STORED DATA:
+ + + +

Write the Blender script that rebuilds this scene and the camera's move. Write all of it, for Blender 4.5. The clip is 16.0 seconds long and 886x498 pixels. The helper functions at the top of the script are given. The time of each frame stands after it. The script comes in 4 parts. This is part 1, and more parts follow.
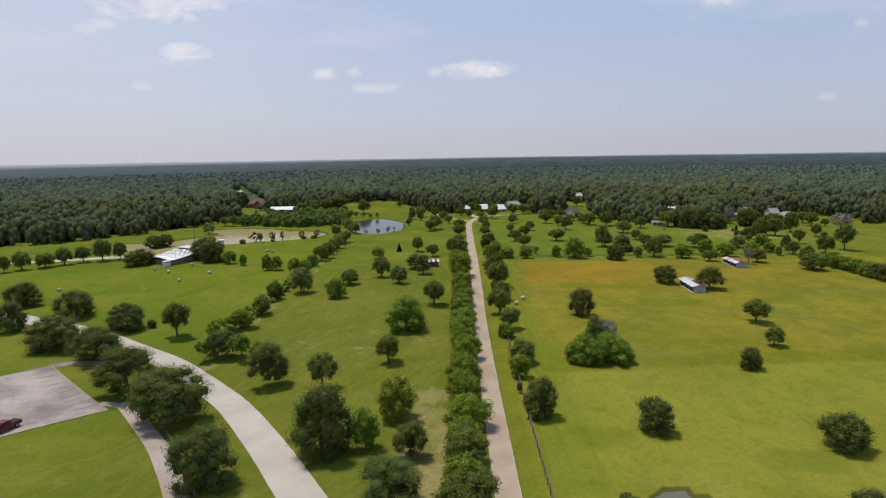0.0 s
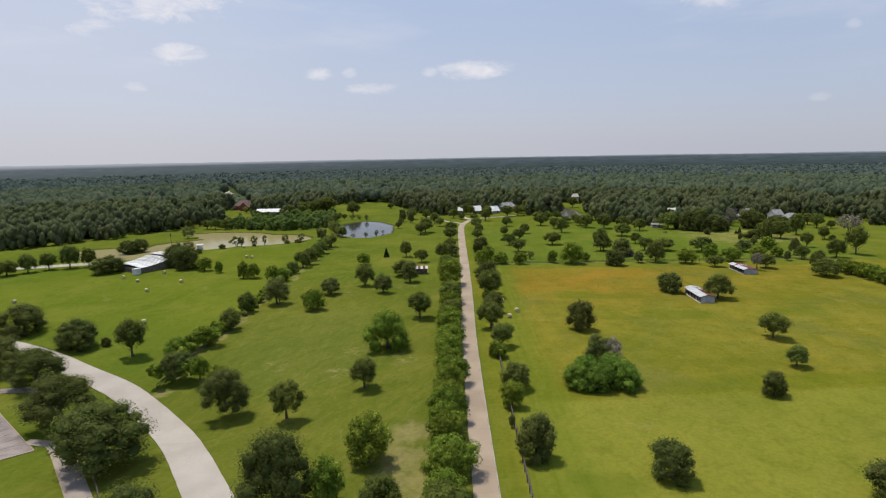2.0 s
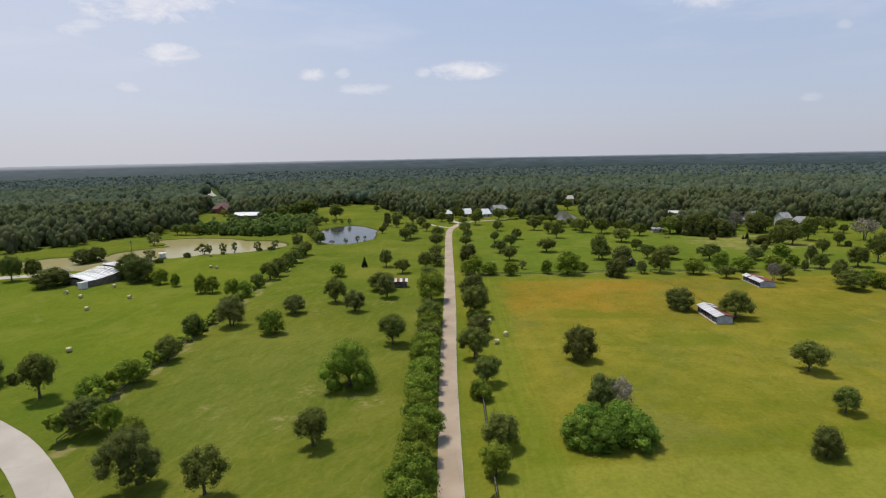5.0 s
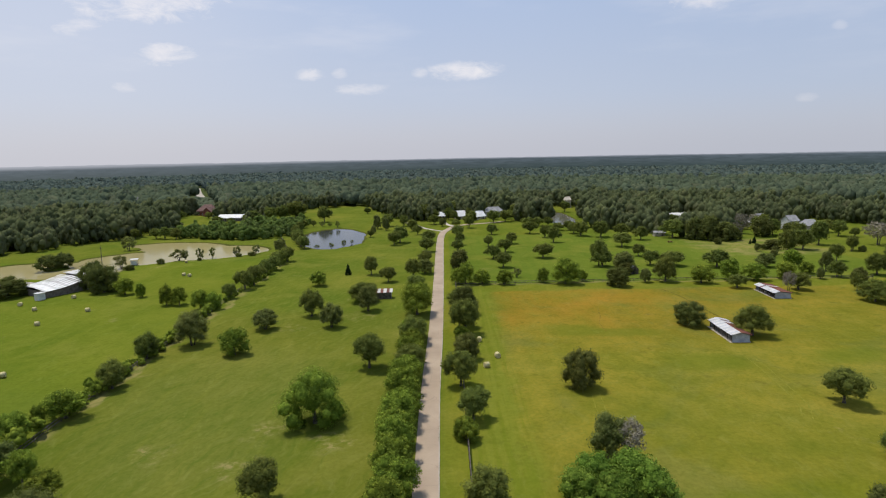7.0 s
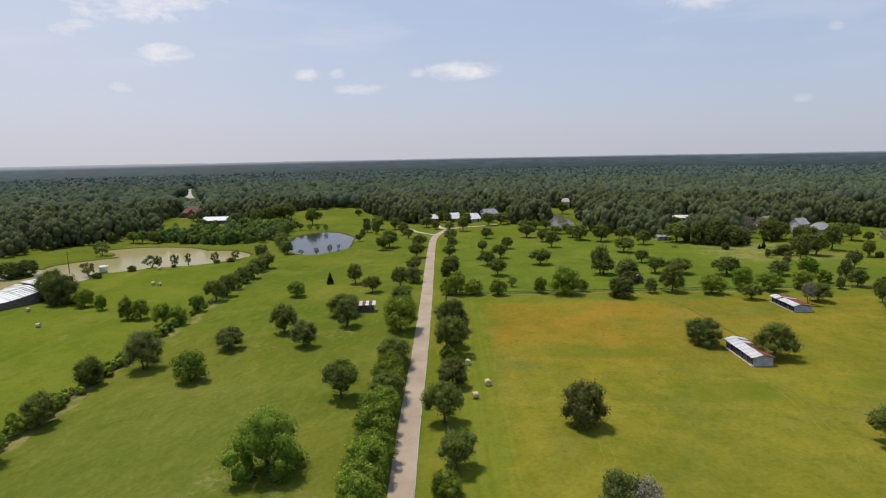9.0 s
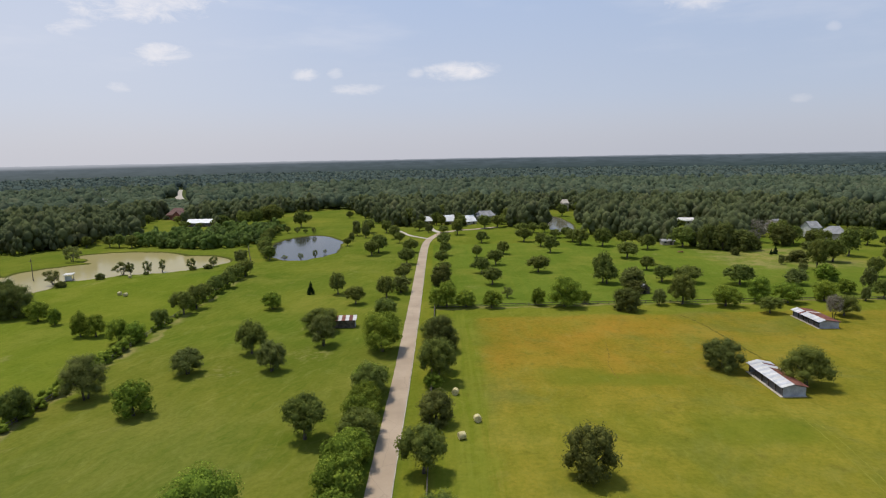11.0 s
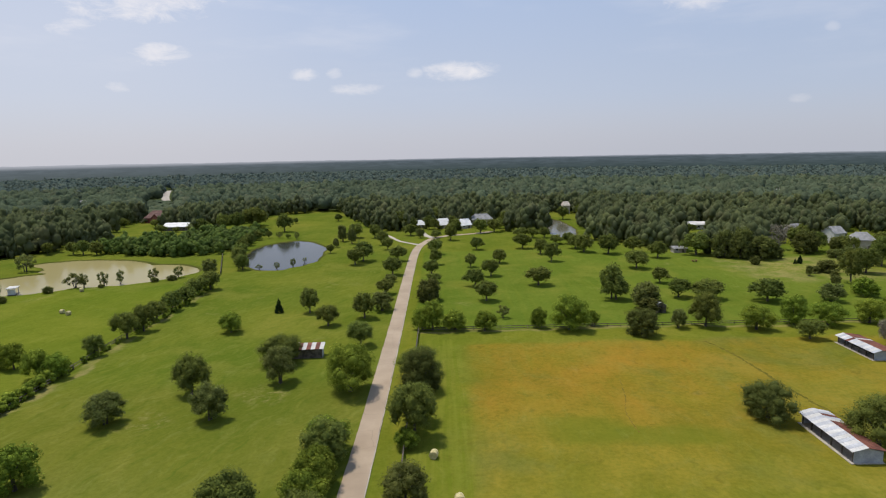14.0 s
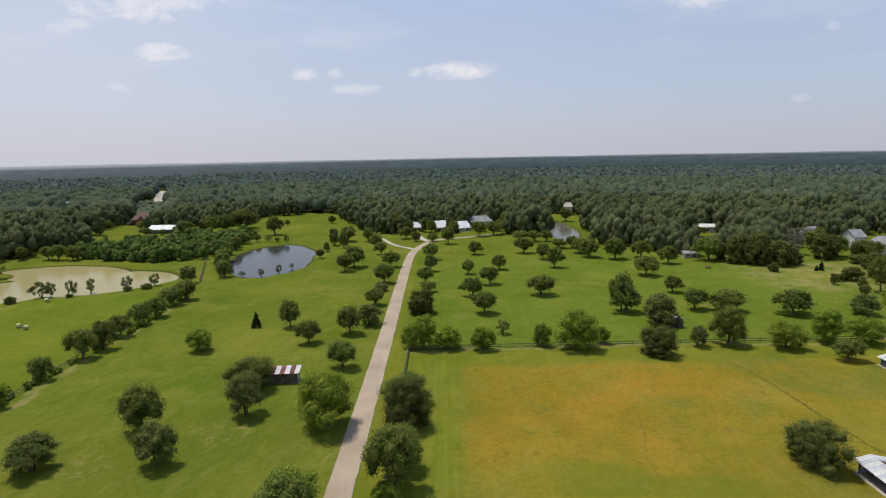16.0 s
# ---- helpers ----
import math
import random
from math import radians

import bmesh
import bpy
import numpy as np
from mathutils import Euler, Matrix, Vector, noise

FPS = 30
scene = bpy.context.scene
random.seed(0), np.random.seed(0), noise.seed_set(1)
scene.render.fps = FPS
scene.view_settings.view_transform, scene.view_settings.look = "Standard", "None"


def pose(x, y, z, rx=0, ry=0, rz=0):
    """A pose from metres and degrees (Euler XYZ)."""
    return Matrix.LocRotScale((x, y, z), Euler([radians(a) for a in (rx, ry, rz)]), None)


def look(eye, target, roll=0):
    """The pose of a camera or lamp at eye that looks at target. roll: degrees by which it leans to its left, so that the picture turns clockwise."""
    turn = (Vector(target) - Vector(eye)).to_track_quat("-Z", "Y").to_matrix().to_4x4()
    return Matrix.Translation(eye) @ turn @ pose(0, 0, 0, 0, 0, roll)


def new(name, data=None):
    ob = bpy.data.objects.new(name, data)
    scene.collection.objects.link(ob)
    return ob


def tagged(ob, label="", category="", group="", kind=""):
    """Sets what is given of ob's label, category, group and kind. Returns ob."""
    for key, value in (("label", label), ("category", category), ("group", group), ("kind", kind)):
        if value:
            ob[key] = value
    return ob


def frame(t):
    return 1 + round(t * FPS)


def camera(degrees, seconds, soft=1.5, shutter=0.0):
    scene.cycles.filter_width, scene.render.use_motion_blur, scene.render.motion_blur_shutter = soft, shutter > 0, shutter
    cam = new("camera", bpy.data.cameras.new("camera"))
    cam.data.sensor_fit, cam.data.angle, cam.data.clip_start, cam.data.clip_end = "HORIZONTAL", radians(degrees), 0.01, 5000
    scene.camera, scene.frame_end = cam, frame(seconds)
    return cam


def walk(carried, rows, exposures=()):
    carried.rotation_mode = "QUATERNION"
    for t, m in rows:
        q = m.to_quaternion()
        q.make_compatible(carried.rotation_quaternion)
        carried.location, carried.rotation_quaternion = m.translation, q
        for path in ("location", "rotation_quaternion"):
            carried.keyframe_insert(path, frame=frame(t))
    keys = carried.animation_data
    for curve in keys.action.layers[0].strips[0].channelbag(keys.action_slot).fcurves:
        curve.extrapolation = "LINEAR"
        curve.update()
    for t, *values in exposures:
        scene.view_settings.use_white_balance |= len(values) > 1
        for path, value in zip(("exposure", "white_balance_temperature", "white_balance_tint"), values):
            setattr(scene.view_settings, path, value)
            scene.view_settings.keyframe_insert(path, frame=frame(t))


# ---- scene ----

+ + + +

TASK OBJECTIVE: Give the data above again in full and unchanged, skipping the pictures.

SOLUTION TO THIS PROBLEM:
Write the Blender script that rebuilds this scene and the camera's move. Write all of it, for Blender 4.5. The clip is 16.0 seconds long and 886x498 pixels. The helper functions at the top of the script are given. The time of each frame stands after it. The script comes in 4 parts. This is part 1, and more parts follow.
0.0 s
2.0 s
5.0 s
7.0 s
9.0 s
11.0 s
14.0 s
16.0 s
# ---- helpers ----
import math
import random
from math import radians

import bmesh
import bpy
import numpy as np
from mathutils import Euler, Matrix, Vector, noise

FPS = 30
scene = bpy.context.scene
random.seed(0), np.random.seed(0), noise.seed_set(1)
scene.render.fps = FPS
scene.view_settings.view_transform, scene.view_settings.look = "Standard", "None"


def pose(x, y, z, rx=0, ry=0, rz=0):
    """A pose from metres and degrees (Euler XYZ)."""
    return Matrix.LocRotScale((x, y, z), Euler([radians(a) for a in (rx, ry, rz)]), None)


def look(eye, target, roll=0):
    """The pose of a camera or lamp at eye that looks at target. roll: degrees by which it leans to its left, so that the picture turns clockwise."""
    turn = (Vector(target) - Vector(eye)).to_track_quat("-Z", "Y").to_matrix().to_4x4()
    return Matrix.Translation(eye) @ turn @ pose(0, 0, 0, 0, 0, roll)


def new(name, data=None):
    ob = bpy.data.objects.new(name, data)
    scene.collection.objects.link(ob)
    return ob


def tagged(ob, label="", category="", group="", kind=""):
    """Sets what is given of ob's label, category, group and kind. Returns ob."""
    for key, value in (("label", label), ("category", category), ("group", group), ("kind", kind)):
        if value:
            ob[key] = value
    return ob


def frame(t):
    return 1 + round(t * FPS)


def camera(degrees, seconds, soft=1.5, shutter=0.0):
    scene.cycles.filter_width, scene.render.use_motion_blur, scene.render.motion_blur_shutter = soft, shutter > 0, shutter
    cam = new("camera", bpy.data.cameras.new("camera"))
    cam.data.sensor_fit, cam.data.angle, cam.data.clip_start, cam.data.clip_end = "HORIZONTAL", radians(degrees), 0.01, 5000
    scene.camera, scene.frame_end = cam, frame(seconds)
    return cam


def walk(carried, rows, exposures=()):
    carried.rotation_mode = "QUATERNION"
    for t, m in rows:
        q = m.to_quaternion()
        q.make_compatible(carried.rotation_quaternion)
        carried.location, carried.rotation_quaternion = m.translation, q
        for path in ("location", "rotation_quaternion"):
            carried.keyframe_insert(path, frame=frame(t))
    keys = carried.animation_data
    for curve in keys.action.layers[0].strips[0].channelbag(keys.action_slot).fcurves:
        curve.extrapolation = "LINEAR"
        curve.update()
    for t, *values in exposures:
        scene.view_settings.use_white_balance |= len(values) > 1
        for path, value in zip(("exposure", "white_balance_temperature", "white_balance_tint"), values):
            setattr(scene.view_settings, path, value)
            scene.view_settings.keyframe_insert(path, frame=frame(t))


# ---- scene ----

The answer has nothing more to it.